Impressive resume indeed!! I spent the last 25 years of my working career as a commercial construction super. and 10 years prior to that as a residential super, and have been in construction since working for my uncle's company since my childhood. I supported myself through college doing handyman work, and except for the five years I worked for Olan Mills as a photographer, that has been my entire career. I still do some occasional consulting work and even put on a tool belt when the need arises.

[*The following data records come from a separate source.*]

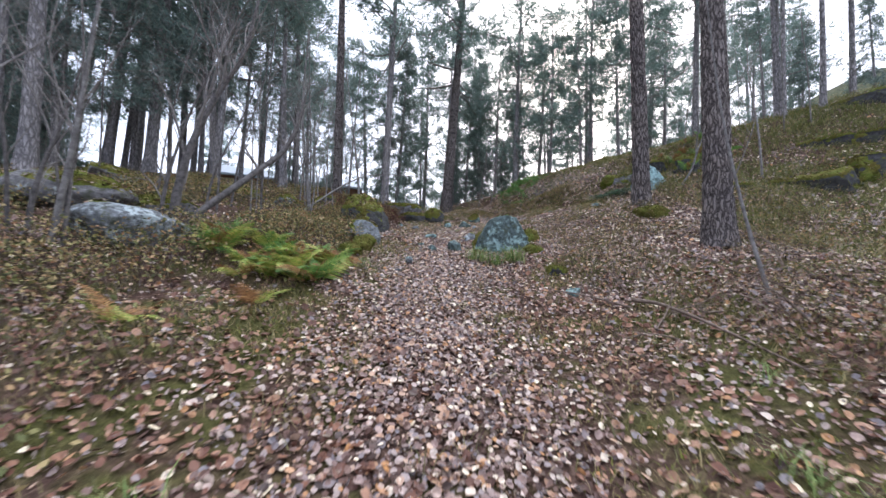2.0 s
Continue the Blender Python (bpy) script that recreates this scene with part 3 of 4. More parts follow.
def pine(name, label, seed, height=15.0, radius=0.18, crown=0.45, spread=2.2, near=False, stubs=8, dense=1.0):
    rng = np.random.default_rng(seed)
    top = new(name)
    line = trunk_line(height, rng.normal(0, 0.012, 2), 0.10, rng)
    if near:
        tv, tf = bark_trunk(line, radius, radius * 0.25, 56, 260)
    else:
        tv, tf = bark_trunk(line, radius, radius * 0.2, 12, 36, 0.012)
    part("trunk", mesh_np("trunk", tv, tf), M_BARK if near else M_BARK_HAZED, top)
    limbs, centres, ways = [], [], []
    at = lambda s: np.array([np.interp(s, np.linspace(0, 1, len(line)), line[:, k]) for k in range(3)])
    for i in range(int(40 * dense)):
        s = crown + (1 - crown) * rng.uniform(0, 1) ** 0.85
        a = rng.uniform(0, 2 * math.pi)
        ln = spread * (1.15 - 0.7 * (s - crown) / (1 - crown)) * rng.uniform(0.4, 1.15)
        o = np.array([math.cos(a), math.sin(a), 0])
        b = at(s)
        rise = rng.uniform(-0.15, 0.45)
        kink = rng.normal(0, 0.10, 3) * ln
        p = [b, b + o * ln * 0.4 + [0, 0, ln * rise * 0.2] + kink, b + o * ln * 0.75 + [0, 0, ln * rise * 0.5], b + o * ln + [0, 0, ln * rise]]
        line_p = smooth_line(p, 7)
        limbs.append(tube(line_p, np.linspace(0.04, 0.008, 7) * (radius / 0.18), 4 if near else 3))
        for k in range(int(3 + 3.2 * ln)):
            u = rng.uniform(0.3, 1.0)
            c0 = line_p[int(u * 6)]
            d = rng.normal(0, 1, 3) * [1, 1, 0.35] + o * 0.7
            d = d / np.linalg.norm(d) * ln * rng.uniform(0.12, 0.4)
            limbs.append(tube([c0, c0 + d + [0, 0, 0.05]], [0.008, 0.003], 3))
            for m in range(2):
                centres.append(c0 + d * rng.uniform(0.5, 1.15) + rng.normal(0, 0.17, 3) * [1, 1, 0.5])
                ways.append(d / np.linalg.norm(d))
    for i in range(stubs):
        s = rng.uniform(0.12, crown + 0.1)
        a = rng.uniform(0, 2 * math.pi)
        o = np.array([math.cos(a), math.sin(a), rng.uniform(-0.25, 0.25)])
        b, ln = at(s), rng.uniform(0.3, 1.6)
        limbs.append(tube(smooth_line([b, b + o * ln * 0.5 + rng.normal(0, 0.05, 3), b + o * ln + rng.normal(0, 0.15, 3)], 6), np.linspace(0.018, 0.004, 6), 4))
    tagged(part("branchwork", mesh_np("branchwork", *joined(limbs)), M_DARKBARK, top), kind="stuff")
    nv, nf = needles(np.array(centres), np.array(ways), 9 if not near else 20, 0.31, 0.025 if not near else 0.018, rng)
    part("crown", mesh_np("crown", nv, nf, False), M_NEEDLE, top, "ragged dark green needle crown")
    return tagged(top, label, "tree", "pines of the wood")


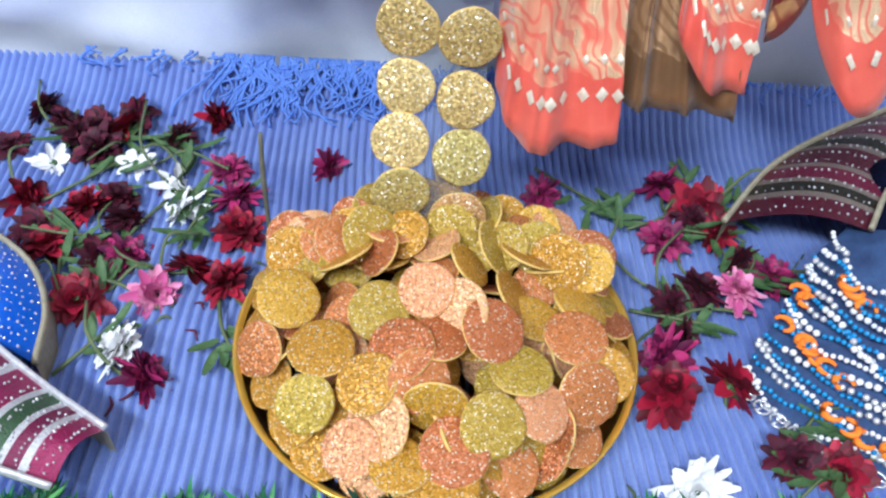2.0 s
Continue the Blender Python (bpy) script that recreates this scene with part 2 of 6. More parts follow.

I got my general contractors license in 1979 in Utah, had to endure three days of testing knowledge of all the related trades to pass.

Paul Ron
2-May-2022, 13:20
rick... first off, waste pipes, sinks and drains are 3 seperate subjects under different codes.

1... according to the nyc buildings code, pipes 3"diam and larger are sloped 1/8"/ft. pipes under 3" diam are sloped 1/4"/ft. that's nyc building code for waste lines... only the pipes!

2... commercial ss sinks like your darkroom sink are designed with 1/8"/ft sloped bottoms... thats only the sink, not the pipes, not the drain!

3... sink drain hookups are generally 1 1/4"-2" depending on volume, manufacture and the waste pipe its being hooked into via the trap. thats only the sink drain!

so what is your problem?

nyc building codes for plumbing, ch7 sanitary drainage codes

https://up.codes/viewer/new_york_city/nyc-plumbing-code-2014/chapter/7/sanitary-drainage#7

esearing
7-May-2022, 04:25
Just put adjustable feet on one end of your bench. If the water stands raise the height.